How to Spot the Warning Signs of Quiet Attrition

Because dormant vulnerability does not trigger traditional churn alerts, financial institutions must look for behavioral shifts in consumer data. Common warning signs include:

  • Partial Balance Migration: The customer keeps their primary checking account open but shifts their high-yield savings, investment portfolios, or credit cards to modern digital competitors.
  • Marketing Disengagement: Customers ignore promotional outreach and product offers, even while continuing to log into their digital banking apps for routine transactions.
  • The Silence of Resignation: A customer who previously reached out to resolve service issues or fee complaints suddenly stops complaining. This silence is rarely a sign of satisfaction; more often, it indicates they have given up and started using alternative services.

Six Steps to Protect and Reclaim Your Customer Base

To combat silent disengagement, banks must shift from reactive retention strategies to proactive loyalty campaigns. Here are six actionable ways to identify and re-engage vulnerable customers:

1. Identify Multi-Institution Relationships

Analyze your transaction data to find customers whose direct deposit amounts have recently dropped, or whose outbound transfers to external fintech apps or competitor banks have increased. These are clear signs of a customer in transition.

2. Analyze “Last Product Date” Records

Run reports to determine when each customer last opened a new product. If a customer has not expanded their relationship with you in 18 to 24 months, they are likely sourcing new financial products from your competitors.

3. Track Digital Friction Points

Monitor your digital channels for user frustration. Customers who experience repeated password reset failures, abandoned loan applications, or transfer-limit errors are highly susceptible to leaving. Proactive outreach to resolve these technical issues can prevent churn.

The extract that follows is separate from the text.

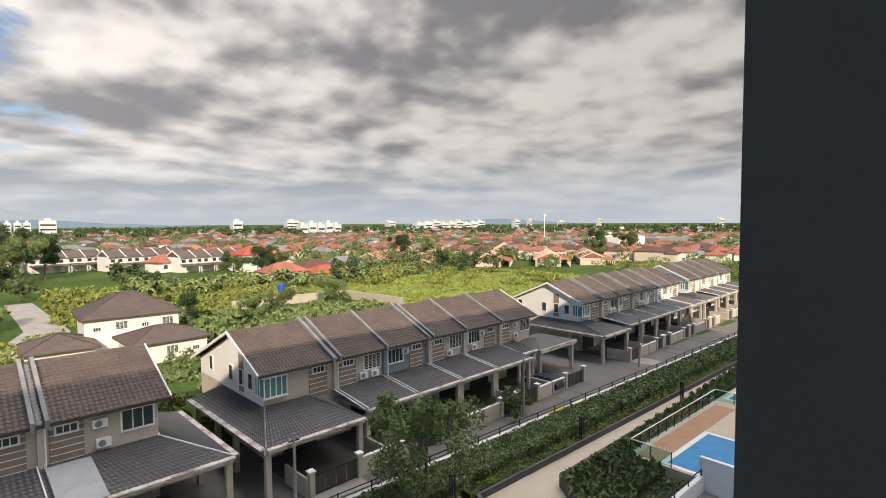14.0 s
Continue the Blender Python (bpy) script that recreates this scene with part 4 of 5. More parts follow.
        for u in (a0 + 0.2, a1 - 0.2):
            for v in (b0 + 0.1, b1 - 0.3):
                part("pillar", box(u - 0.18, u + 0.18, v, v + 0.36, 0.0, Z_P0 - 0.18, bevel=0.02), M_house, op)
    if end:
        su = pw0 if end == "l" else pw1
        if wrap:
            part("porch_beam", box(su - 0.1, su + 0.1, vp + 0.06, side_back, Z_P0 - 0.40, Z_P0 + 0.03), M_stained, h)
            part("porch_drip", box(min(su, su + (-0.42 if end == "l" else 0.42)), max(su, su + (-0.42 if end == "l" else 0.42)), vp, side_back, Z_P0 - 0.08, Z_P0 + 0.015), M_stained, h)
            for v in (-5.4, -2.0, side_back - 0.3):
                part("pillar", box(su + (0.15 if end == "l" else -0.5), su + (0.5 if end == "l" else -0.15), v - 0.18, v + 0.18, 0, Z_P0 - 0.4), M_house, h)
            sr = bmesh.new()
            hu = wl if end == "l" else wr
            tiled_patch(sr, (su, side_back, Z_P0), (su, vp, Z_P0), (hu, V_WALL, Z_P1), (hu, side_back, Z_P1), 9)
            part("side_porch_roof", sr, pm, h)
            part("hip_strip", tube((su, vp, Z_P0 + 0.07), (hu, V_WALL, Z_P1 + 0.07), 0.06, seg=6), M_grey_par if end == "l" else M_trim, h, "pale hip flashing")
            part("wall_flashing", box(min(hu, hu + (-0.1 if end == "l" else 0.1)), max(hu, hu + (-0.1 if end == "l" else 0.1)), V_WALL, side_back, Z_P1 + 0.02, Z_P1 + 0.14), M_trim, h)
        ge = wl if end == "l" else wr
        sg = -1 if end == "l" else 1
        part("barge_board", prism([(V_EAVE, Z_EAVE - 0.1), (0, Z_RIDGE - 0.12), (8.5, 5.43), (8.5, 5.67), (0, Z_RIDGE + 0.12), (V_EAVE, Z_EAVE + 0.12)], (a if end == "l" else b) - 0.05, (a if end == "l" else b) + 0.05), M_trim, h, "white gable edge board")
        gw = box(min(ge, ge + sg * 0.05), max(ge, ge + sg * 0.05), -1.6, -0.7, Z_P1 + 0.3, Z_EAVE + 0.9)
        part("gable_render", prism([(V_WALL, Z_P1 + 0.1), (7.9, Z_P1 + 0.1), (7.9, 5.70), (0, Z_RIDGE - 0.16), (V_WALL, Z_EAVE + 0.08)], min(ge, ge + sg * 0.02), max(ge, ge + sg * 0.02)), M_house_white, h, "white painted gable wall")
        part("gable_cladding", gw, M_cladding, h)
        for v in (-2.9, -1.15, 0.9, 5.2):
            wn = part("side_window", box(min(ge + sg * 0.02, ge + sg * 0.07), max(ge + sg * 0.02, ge + sg * 0.07), v - 0.35, v + 0.35, Z_P1 + 0.9, Z_P1 + 2.1), M_win, h)
            fr = box(min(ge, ge + sg * 0.1), max(ge, ge + sg * 0.1), v - 0.45, v - 0.35, Z_P1 + 0.8, Z_P1 + 2.2)
            box(min(ge, ge + sg * 0.1), max(ge, ge + sg * 0.1), v + 0.35, v + 0.45, Z_P1 + 0.8, Z_P1 + 2.2, bm=fr)
            box(min(ge, ge + sg * 0.1), max(ge, ge + sg * 0.1), v - 0.35, v + 0.35, Z_P1 + 2.1, Z_P1 + 2.2, bm=fr)
            box(min(ge, ge + sg * 0.1), max(ge, ge + sg * 0.1), v - 0.35, v + 0.35, Z_P1 + 0.8, Z_P1 + 0.9, bm=fr)
            part("window_frame", fr, M_trim, wn)
        if end == "l":
            bz = Z_P1 + 0.75
            cw = part("corner_window", box(wl - 0.12, wl + 1.75, V_WALL - 0.30, V_WALL + 1.2, bz, bz + 1.45), M_teal, h, "teal-curtained corner bay window")
            fr = box(wl - 0.2, wl + 1.83, V_WALL - 0.38, V_WALL + 1.28, bz - 0.14, bz)
            box(wl - 0.2, wl + 1.83, V_WALL - 0.38, V_WALL + 1.28, bz + 1.45, bz + 1.59, bm=fr)
            part("window_frame", fr, M_trim, cw)
            for uu in (0.0, 0.47, 0.94, 1.41, 1.86):
                part("mullion", box(wl - 0.14 + uu, wl - 0.06 + uu, V_WALL - 0.36, V_WALL - 0.28, bz, bz + 1.45), M_trim, cw)
            for vv in (0.4, 0.8, 1.2):
                part("mullion", box(wl - 0.18, wl - 0.10, V_WALL + vv - 0.06, V_WALL + vv + 0.02, bz, bz + 1.45), M_trim, cw)
        elif not own_porch:
            part("canopy", prism([(vp - 0.35, Z_P0 + 0.16), (V_WALL - 0.9, Z_P1 + 0.16), (V_WALL - 0.9, Z_P1 + 0.21), (vp - 0.35, Z_P0 + 0.21)], 0.12, 2.3), M_grey_sheet, h, "pale grey sheet canopy over the porch")
    # ground floor: dark opening of the living room, grille door; porch shade painted on the floor
    part("porch_floor", box(0.1, w - 0.1, vp, V_WALL, 0, 0.06), M_dark, h, "paved porch floor with its shade painted dark")
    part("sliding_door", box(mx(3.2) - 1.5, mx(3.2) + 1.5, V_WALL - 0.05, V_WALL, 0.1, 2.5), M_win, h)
    return h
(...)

4. Assign Dedicated Bankers to Small Businesses

In the small business sector, personal relationships drive retention. Business owners with a dedicated point of contact report significantly higher satisfaction rates. Providing a direct human connection is a powerful way to compete against larger national banks.

5. Update Your Customer Surveys

Traditional satisfaction scores often fail to capture competitive drift. Add a direct, behavioral question to your next customer survey: “Have you opened a financial product with another institution in the last 12 months?” This provides a more accurate reading of true customer loyalty.

6. Focus Marketing on Regional Relevance

If your brand has high local awareness but low product consideration, you are facing a local vulnerability hotspot. Instead of spending marketing budgets on broad brand-awareness campaigns, shift your focus to localized trust-building and targeted product advantages.

Low churn metrics are no longer a guarantee of market stability. The financial institutions that succeed in the coming years will be those that actively look beyond superficial account numbers to identify, understand, and rescue their silently disengaged customers.